---------- Material provided
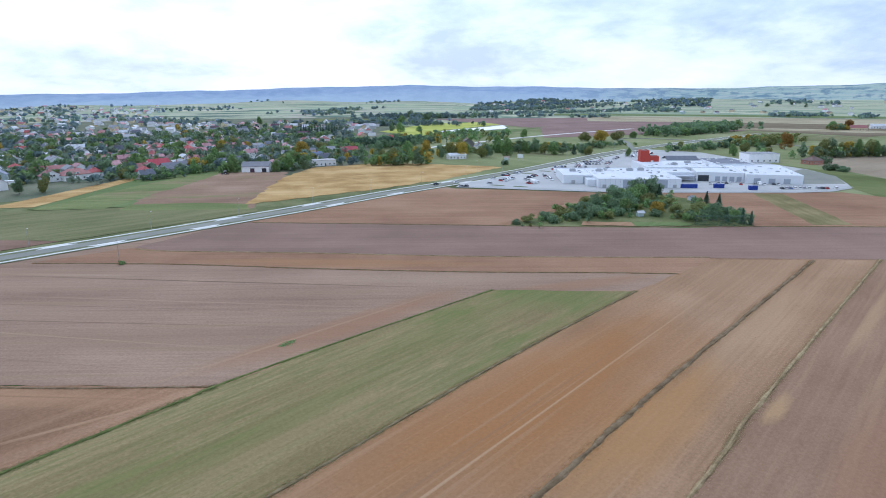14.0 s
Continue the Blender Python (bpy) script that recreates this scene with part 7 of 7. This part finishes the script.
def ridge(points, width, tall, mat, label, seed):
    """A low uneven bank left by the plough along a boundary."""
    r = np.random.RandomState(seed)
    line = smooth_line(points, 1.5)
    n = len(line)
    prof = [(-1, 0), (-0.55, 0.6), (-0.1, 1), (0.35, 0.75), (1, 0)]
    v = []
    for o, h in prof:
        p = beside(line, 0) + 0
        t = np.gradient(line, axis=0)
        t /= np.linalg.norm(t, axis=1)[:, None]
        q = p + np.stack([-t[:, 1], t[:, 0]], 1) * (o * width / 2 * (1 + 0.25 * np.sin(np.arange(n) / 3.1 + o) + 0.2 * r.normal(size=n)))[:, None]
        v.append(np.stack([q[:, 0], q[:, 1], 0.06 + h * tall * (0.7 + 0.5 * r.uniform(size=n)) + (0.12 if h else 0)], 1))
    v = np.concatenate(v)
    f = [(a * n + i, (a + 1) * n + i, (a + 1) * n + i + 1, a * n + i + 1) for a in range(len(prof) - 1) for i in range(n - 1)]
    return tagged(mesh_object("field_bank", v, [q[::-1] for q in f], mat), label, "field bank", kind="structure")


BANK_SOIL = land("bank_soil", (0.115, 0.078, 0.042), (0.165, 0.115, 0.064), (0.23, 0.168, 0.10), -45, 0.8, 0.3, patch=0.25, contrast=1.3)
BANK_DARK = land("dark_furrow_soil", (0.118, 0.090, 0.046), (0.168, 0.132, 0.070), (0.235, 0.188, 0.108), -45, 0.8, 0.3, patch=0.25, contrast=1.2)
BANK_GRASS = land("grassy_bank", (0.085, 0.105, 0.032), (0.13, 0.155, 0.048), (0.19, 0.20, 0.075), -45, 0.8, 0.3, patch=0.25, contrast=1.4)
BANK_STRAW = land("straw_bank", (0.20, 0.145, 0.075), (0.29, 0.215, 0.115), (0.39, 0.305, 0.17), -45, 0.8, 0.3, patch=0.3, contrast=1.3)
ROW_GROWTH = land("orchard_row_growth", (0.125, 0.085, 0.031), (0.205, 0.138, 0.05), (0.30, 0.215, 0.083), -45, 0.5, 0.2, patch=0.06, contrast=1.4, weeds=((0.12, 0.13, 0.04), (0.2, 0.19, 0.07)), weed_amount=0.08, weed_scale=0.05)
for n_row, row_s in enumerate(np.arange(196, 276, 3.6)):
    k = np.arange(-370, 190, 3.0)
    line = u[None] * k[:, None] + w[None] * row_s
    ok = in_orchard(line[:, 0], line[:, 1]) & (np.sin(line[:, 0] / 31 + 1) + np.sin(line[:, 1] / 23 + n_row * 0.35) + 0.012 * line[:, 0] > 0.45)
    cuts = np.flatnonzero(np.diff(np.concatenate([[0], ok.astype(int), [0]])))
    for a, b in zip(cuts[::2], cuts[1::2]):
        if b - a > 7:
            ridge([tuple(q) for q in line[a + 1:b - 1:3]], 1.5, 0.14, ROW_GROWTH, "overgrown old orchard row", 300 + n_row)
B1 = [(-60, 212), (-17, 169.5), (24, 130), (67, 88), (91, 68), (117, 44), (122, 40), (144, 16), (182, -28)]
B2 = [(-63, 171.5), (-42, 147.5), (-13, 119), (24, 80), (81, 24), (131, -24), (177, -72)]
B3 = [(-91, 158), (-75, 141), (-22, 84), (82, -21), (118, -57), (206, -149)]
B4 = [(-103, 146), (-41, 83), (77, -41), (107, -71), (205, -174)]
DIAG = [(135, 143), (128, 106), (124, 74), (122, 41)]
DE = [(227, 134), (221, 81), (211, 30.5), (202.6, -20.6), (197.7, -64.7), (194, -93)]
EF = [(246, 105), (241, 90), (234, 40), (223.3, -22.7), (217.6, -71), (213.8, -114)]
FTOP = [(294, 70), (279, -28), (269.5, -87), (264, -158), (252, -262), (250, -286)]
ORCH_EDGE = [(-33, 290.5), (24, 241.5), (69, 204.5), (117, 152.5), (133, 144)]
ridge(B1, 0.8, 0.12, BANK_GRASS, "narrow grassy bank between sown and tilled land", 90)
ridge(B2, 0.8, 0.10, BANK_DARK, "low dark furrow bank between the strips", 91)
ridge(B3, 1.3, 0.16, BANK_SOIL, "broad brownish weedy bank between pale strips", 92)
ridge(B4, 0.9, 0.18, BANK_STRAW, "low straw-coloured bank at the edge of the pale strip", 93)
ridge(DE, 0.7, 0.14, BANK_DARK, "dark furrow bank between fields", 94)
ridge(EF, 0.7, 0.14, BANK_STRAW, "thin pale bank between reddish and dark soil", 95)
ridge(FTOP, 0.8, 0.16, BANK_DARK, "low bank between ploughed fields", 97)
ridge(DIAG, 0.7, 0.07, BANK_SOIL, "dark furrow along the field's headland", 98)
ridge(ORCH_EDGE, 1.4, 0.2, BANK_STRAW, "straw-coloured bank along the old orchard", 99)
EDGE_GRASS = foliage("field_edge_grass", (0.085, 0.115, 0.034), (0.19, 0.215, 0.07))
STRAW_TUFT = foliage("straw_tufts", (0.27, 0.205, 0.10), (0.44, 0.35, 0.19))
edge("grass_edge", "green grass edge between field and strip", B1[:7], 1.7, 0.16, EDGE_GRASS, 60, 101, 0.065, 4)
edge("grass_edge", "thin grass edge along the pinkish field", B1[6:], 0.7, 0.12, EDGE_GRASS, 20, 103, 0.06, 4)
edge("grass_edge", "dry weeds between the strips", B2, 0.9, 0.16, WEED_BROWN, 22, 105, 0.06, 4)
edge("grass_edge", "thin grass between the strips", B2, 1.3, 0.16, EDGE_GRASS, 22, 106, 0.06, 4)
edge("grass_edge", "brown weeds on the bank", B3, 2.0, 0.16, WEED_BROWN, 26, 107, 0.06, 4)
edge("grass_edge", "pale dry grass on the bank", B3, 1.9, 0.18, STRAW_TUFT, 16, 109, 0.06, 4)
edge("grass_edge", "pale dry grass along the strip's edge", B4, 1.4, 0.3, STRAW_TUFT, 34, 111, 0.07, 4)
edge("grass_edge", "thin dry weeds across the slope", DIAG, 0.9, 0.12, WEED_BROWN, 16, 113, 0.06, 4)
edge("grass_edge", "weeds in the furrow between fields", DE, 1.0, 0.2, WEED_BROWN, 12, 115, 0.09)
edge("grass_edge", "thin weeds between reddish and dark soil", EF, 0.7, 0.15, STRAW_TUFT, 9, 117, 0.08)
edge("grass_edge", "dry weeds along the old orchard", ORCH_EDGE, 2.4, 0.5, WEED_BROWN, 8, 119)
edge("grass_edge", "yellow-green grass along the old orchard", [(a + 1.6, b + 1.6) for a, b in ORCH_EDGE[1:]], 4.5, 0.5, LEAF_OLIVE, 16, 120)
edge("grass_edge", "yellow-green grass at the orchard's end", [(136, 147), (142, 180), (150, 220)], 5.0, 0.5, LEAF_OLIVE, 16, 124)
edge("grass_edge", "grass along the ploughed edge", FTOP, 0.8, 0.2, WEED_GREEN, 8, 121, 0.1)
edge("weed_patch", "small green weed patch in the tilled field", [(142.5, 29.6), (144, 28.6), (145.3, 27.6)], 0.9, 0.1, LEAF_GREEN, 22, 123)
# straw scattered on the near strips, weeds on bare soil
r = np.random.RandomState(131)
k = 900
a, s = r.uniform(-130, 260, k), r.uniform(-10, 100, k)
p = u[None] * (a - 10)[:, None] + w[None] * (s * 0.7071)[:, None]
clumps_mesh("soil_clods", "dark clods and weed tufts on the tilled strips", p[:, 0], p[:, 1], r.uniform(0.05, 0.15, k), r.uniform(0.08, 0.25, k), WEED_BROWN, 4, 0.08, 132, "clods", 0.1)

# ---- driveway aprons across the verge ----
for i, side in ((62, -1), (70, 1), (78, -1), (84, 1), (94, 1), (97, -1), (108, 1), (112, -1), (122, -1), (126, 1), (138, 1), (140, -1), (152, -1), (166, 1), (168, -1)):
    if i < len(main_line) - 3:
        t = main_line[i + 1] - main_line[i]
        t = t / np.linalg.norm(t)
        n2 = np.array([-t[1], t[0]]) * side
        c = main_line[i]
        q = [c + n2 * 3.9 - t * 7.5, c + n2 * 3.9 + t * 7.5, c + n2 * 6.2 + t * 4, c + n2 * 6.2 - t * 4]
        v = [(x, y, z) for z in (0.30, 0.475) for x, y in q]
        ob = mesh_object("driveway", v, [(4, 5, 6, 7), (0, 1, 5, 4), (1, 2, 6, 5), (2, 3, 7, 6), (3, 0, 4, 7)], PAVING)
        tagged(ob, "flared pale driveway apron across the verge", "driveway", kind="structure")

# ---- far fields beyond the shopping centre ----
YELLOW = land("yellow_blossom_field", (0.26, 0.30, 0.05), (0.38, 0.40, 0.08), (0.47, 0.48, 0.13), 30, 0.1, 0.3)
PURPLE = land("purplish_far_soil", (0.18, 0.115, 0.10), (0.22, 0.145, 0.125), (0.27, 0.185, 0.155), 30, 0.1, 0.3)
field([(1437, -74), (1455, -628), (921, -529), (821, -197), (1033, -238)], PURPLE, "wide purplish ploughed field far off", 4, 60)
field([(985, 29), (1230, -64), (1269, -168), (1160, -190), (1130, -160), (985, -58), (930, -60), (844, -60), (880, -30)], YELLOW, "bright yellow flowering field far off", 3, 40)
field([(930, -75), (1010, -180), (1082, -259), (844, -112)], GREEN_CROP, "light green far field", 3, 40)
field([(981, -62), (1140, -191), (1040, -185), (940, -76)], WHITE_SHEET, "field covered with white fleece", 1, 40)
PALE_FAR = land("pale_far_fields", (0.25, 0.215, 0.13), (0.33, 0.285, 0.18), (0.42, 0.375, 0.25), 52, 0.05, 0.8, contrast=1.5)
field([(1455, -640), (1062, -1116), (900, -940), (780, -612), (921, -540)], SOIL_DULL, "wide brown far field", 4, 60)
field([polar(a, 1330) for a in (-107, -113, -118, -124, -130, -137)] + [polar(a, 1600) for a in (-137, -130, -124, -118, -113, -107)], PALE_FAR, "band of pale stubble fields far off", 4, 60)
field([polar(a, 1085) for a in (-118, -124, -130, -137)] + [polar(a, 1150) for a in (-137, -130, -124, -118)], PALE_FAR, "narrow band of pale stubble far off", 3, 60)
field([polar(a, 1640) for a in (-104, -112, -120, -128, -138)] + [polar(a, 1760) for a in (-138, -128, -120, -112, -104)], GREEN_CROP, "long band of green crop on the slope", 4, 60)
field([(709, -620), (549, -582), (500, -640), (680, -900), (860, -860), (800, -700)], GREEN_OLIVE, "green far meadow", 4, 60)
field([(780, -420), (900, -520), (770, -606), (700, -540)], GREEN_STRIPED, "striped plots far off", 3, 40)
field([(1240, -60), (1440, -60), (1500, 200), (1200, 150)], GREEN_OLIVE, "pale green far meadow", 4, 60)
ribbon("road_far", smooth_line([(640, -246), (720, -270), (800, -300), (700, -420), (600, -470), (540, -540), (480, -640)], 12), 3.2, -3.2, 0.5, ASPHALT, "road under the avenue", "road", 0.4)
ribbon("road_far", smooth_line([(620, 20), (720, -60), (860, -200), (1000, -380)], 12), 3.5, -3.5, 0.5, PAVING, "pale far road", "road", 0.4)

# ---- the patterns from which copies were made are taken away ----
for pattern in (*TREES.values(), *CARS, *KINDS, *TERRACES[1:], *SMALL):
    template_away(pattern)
--------------------
*Exercise goal*
Copy out only the lines above from the one with "Continue the Blender" to the one with "v, [q[::-1] for", inclusive, exactly as they stand.

*Solution to the problem*
Continue the Blender Python (bpy) script that recreates this scene with part 7 of 7. This part finishes the script.
def ridge(points, width, tall, mat, label, seed):
    """A low uneven bank left by the plough along a boundary."""
    r = np.random.RandomState(seed)
    line = smooth_line(points, 1.5)
    n = len(line)
    prof = [(-1, 0), (-0.55, 0.6), (-0.1, 1), (0.35, 0.75), (1, 0)]
    v = []
    for o, h in prof:
        p = beside(line, 0) + 0
        t = np.gradient(line, axis=0)
        t /= np.linalg.norm(t, axis=1)[:, None]
        q = p + np.stack([-t[:, 1], t[:, 0]], 1) * (o * width / 2 * (1 + 0.25 * np.sin(np.arange(n) / 3.1 + o) + 0.2 * r.normal(size=n)))[:, None]
        v.append(np.stack([q[:, 0], q[:, 1], 0.06 + h * tall * (0.7 + 0.5 * r.uniform(size=n)) + (0.12 if h else 0)], 1))
    v = np.concatenate(v)
    f = [(a * n + i, (a + 1) * n + i, (a + 1) * n + i + 1, a * n + i + 1) for a in range(len(prof) - 1) for i in range(n - 1)]
    return tagged(mesh_object("field_bank", v, [q[::-1] for q in f], mat), label, "field bank", kind="structure")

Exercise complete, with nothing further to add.